+++ Input data
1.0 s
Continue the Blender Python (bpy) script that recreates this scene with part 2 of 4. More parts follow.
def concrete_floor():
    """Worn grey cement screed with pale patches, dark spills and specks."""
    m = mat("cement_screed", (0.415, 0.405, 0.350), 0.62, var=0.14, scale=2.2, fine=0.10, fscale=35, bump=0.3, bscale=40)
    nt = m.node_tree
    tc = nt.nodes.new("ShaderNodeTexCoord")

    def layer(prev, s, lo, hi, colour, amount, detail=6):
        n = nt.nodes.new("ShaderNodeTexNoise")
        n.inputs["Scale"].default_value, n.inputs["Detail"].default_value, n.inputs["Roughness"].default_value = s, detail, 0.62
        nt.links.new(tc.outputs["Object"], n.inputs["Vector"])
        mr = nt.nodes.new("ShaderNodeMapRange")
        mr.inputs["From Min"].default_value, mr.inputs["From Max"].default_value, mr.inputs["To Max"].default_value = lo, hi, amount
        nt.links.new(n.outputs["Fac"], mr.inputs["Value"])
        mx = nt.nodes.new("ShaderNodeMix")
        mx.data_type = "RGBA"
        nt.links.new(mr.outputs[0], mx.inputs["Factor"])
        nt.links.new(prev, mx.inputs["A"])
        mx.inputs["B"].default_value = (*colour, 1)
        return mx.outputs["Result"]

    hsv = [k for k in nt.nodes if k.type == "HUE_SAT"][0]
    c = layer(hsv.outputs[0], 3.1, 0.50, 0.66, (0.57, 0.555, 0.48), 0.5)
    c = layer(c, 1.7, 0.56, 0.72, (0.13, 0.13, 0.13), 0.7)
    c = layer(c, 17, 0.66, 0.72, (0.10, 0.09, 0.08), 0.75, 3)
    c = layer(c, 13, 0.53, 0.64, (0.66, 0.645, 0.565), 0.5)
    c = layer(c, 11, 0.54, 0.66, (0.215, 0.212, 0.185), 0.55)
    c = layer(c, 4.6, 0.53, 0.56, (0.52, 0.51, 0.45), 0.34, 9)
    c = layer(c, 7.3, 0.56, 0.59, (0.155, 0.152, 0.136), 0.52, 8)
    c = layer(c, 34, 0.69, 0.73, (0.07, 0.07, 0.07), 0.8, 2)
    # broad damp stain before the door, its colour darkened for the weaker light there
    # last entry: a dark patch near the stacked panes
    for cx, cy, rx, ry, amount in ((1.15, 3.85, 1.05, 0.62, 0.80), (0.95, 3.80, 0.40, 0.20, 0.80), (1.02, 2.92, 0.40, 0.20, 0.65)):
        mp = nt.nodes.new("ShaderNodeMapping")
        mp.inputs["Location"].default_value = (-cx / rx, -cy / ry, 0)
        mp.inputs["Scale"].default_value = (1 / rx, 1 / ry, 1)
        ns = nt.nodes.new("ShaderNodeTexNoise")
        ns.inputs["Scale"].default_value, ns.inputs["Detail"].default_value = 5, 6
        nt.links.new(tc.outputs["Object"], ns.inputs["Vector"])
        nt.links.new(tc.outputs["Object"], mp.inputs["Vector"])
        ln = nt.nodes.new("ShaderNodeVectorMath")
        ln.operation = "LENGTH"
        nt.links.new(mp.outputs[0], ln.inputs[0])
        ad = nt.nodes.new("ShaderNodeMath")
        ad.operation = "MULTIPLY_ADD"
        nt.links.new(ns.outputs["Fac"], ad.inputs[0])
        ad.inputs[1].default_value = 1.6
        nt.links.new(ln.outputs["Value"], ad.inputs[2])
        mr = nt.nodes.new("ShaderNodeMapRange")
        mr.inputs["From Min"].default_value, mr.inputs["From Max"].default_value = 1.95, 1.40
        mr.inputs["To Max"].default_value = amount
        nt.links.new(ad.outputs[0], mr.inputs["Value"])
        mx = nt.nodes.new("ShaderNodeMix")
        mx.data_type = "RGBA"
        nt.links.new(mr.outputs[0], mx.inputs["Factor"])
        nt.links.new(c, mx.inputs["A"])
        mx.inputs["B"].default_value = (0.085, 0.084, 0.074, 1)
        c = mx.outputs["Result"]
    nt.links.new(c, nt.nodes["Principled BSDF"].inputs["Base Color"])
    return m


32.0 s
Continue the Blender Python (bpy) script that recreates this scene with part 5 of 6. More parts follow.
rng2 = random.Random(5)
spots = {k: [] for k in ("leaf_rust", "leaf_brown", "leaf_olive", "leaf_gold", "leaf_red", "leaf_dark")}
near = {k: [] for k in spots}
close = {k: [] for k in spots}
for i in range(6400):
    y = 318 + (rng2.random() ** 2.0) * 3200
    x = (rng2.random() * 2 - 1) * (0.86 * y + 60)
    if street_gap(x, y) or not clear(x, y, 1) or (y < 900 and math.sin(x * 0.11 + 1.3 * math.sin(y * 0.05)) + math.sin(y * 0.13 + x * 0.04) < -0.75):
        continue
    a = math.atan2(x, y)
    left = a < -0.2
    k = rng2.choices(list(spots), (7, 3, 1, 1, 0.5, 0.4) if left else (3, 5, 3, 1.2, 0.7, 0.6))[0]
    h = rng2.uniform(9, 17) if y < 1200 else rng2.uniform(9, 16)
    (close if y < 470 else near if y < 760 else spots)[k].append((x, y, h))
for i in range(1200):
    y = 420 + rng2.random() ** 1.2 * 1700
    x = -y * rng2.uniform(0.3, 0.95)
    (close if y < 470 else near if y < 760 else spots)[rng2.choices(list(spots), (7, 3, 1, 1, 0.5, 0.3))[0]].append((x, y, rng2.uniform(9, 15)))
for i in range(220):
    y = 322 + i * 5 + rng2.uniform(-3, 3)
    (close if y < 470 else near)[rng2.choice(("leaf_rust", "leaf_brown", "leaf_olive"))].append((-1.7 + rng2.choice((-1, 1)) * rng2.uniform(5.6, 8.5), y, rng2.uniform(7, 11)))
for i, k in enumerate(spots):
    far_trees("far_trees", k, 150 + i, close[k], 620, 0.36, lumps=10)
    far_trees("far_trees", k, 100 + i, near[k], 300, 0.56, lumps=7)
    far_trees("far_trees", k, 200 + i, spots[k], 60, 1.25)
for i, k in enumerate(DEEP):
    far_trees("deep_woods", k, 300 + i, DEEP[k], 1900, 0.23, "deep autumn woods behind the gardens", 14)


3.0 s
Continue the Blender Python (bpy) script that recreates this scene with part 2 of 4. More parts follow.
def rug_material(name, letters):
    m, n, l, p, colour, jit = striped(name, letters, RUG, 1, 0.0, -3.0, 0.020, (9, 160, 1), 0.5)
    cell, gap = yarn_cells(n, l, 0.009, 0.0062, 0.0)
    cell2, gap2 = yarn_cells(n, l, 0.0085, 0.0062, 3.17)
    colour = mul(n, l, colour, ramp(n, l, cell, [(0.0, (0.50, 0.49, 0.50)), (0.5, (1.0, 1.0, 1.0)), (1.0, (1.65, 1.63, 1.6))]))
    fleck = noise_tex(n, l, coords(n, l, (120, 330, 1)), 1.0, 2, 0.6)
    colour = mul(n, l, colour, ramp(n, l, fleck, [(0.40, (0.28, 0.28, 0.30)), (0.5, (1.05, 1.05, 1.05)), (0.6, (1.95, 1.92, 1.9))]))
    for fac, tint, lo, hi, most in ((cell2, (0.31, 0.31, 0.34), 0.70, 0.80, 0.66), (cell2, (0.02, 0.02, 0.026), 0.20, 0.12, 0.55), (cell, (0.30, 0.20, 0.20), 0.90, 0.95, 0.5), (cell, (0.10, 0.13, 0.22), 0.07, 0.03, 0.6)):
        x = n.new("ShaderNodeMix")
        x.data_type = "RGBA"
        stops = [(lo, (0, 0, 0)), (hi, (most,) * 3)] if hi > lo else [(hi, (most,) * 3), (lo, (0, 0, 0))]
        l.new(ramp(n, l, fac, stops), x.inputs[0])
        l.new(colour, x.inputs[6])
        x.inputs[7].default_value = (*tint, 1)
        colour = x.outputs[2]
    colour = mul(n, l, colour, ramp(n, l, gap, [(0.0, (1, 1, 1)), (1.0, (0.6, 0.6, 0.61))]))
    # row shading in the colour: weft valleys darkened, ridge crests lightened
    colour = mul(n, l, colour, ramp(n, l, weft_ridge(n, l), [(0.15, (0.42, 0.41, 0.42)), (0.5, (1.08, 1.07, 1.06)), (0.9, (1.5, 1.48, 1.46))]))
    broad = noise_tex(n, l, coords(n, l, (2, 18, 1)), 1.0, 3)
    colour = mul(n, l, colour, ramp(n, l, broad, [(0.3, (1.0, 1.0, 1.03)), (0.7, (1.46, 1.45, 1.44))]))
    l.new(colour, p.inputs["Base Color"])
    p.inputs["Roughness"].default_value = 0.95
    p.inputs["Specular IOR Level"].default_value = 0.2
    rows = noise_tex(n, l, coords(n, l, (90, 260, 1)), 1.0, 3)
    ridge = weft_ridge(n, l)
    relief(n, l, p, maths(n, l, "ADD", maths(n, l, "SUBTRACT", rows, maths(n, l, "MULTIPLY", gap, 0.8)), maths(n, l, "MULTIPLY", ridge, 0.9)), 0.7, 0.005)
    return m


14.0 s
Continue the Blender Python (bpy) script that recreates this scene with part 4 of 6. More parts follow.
++++++
> **Exercise prompt**: Among these entries, how many lines include the string "this"? Reply with the number by itself.

> **Full output**: 4